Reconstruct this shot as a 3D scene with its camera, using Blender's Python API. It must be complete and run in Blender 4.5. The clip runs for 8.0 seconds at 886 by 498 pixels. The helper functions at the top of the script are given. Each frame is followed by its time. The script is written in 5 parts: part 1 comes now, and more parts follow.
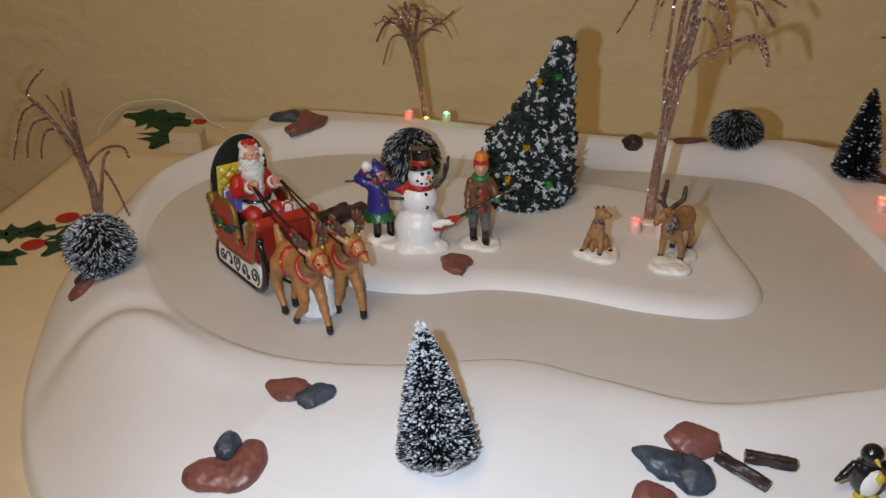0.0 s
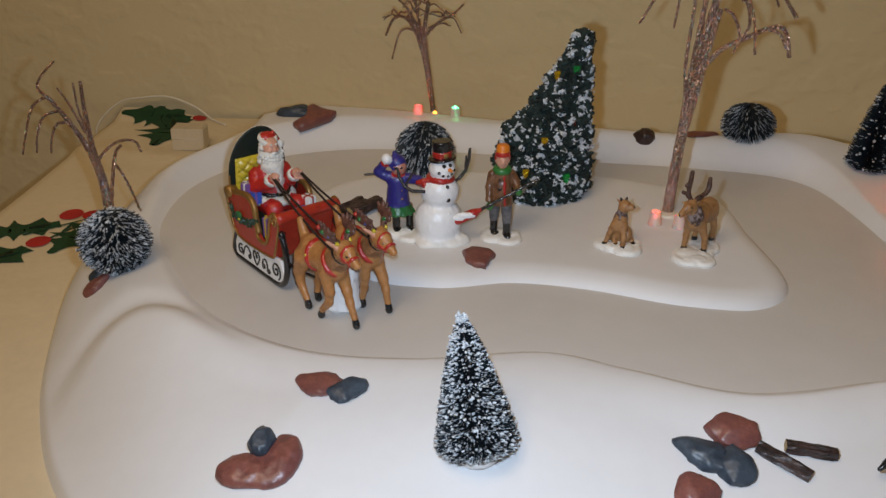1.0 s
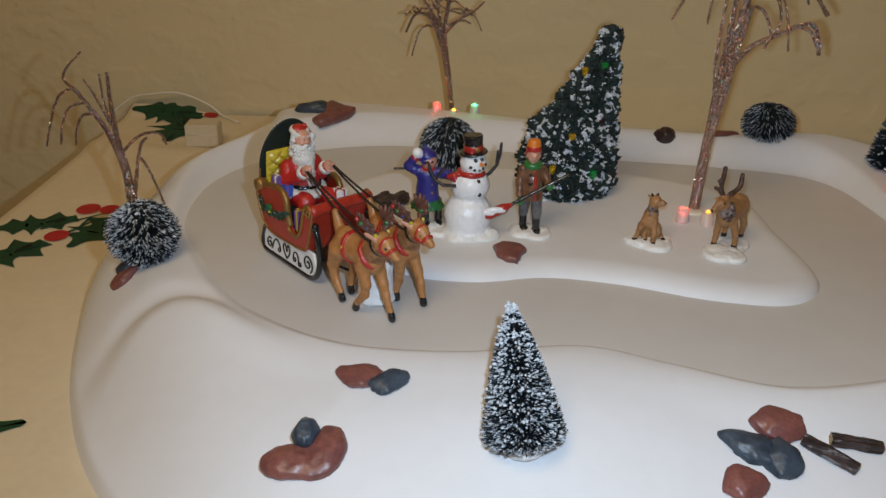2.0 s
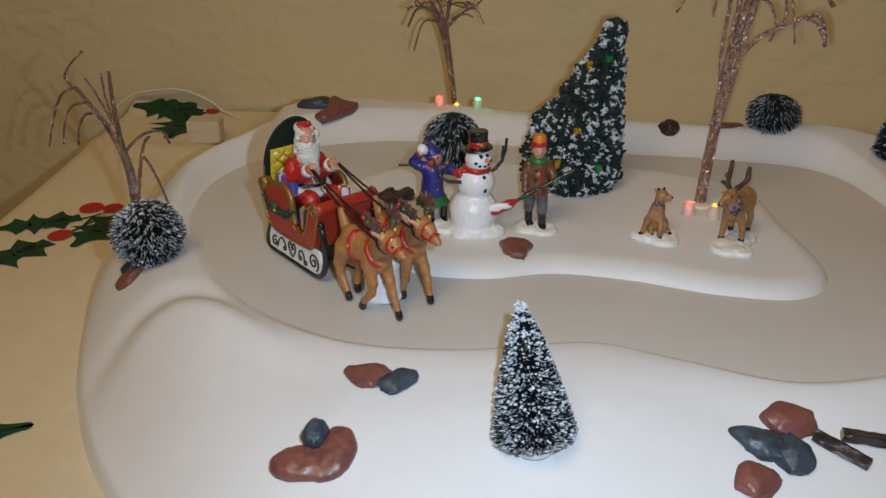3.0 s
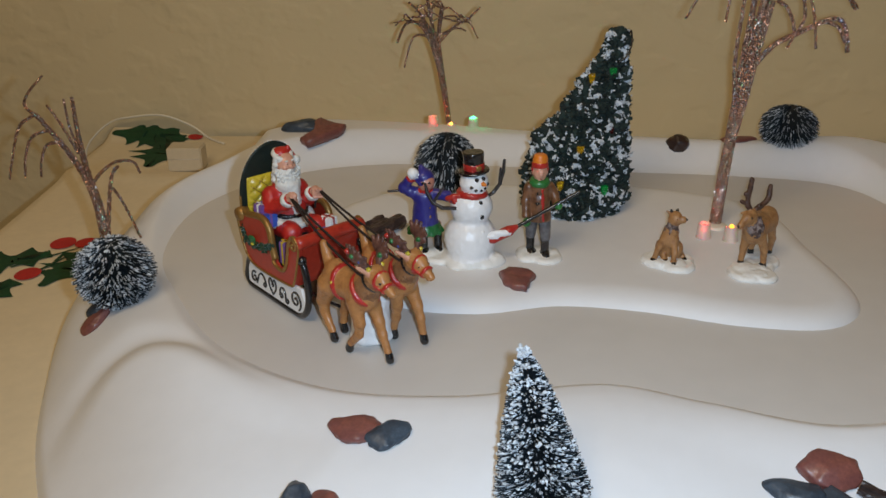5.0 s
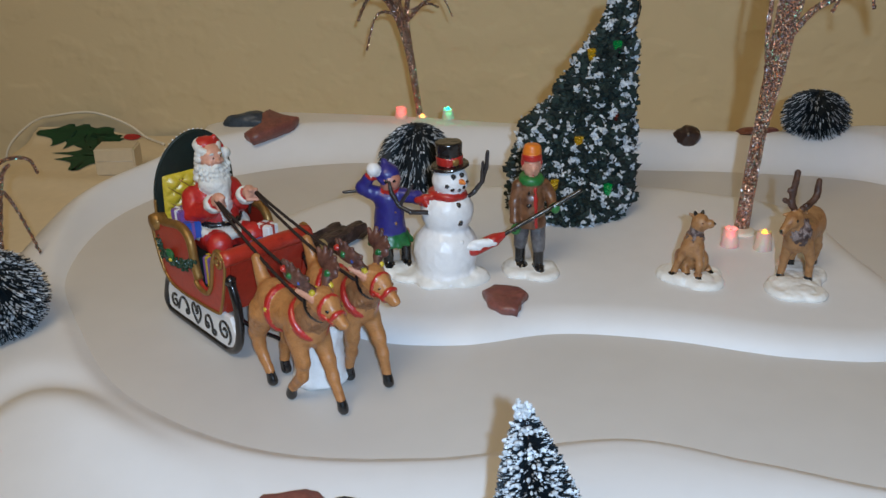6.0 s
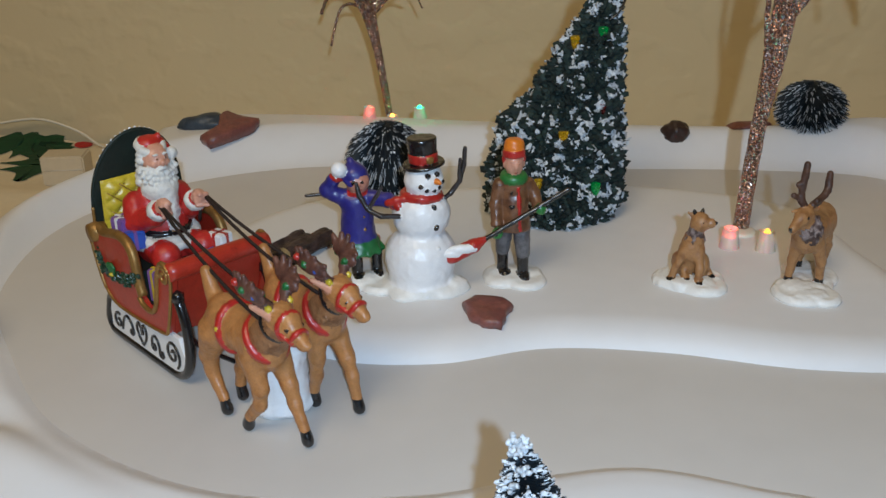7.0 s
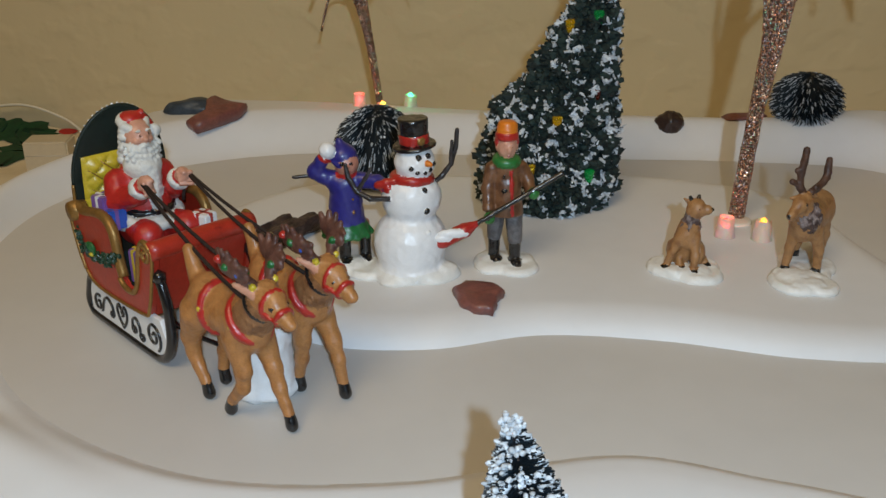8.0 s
- - -
The material above holds pictures; copy everything else in it exactly.

**Written response:**
Reconstruct this shot as a 3D scene with its camera, using Blender's Python API. It must be complete and run in Blender 4.5. The clip runs for 8.0 seconds at 886 by 498 pixels. The helper functions at the top of the script are given. Each frame is followed by its time. The script is written in 5 parts: part 1 comes now, and more parts follow.
0.0 s
1.0 s
2.0 s
3.0 s
5.0 s
6.0 s
7.0 s
8.0 s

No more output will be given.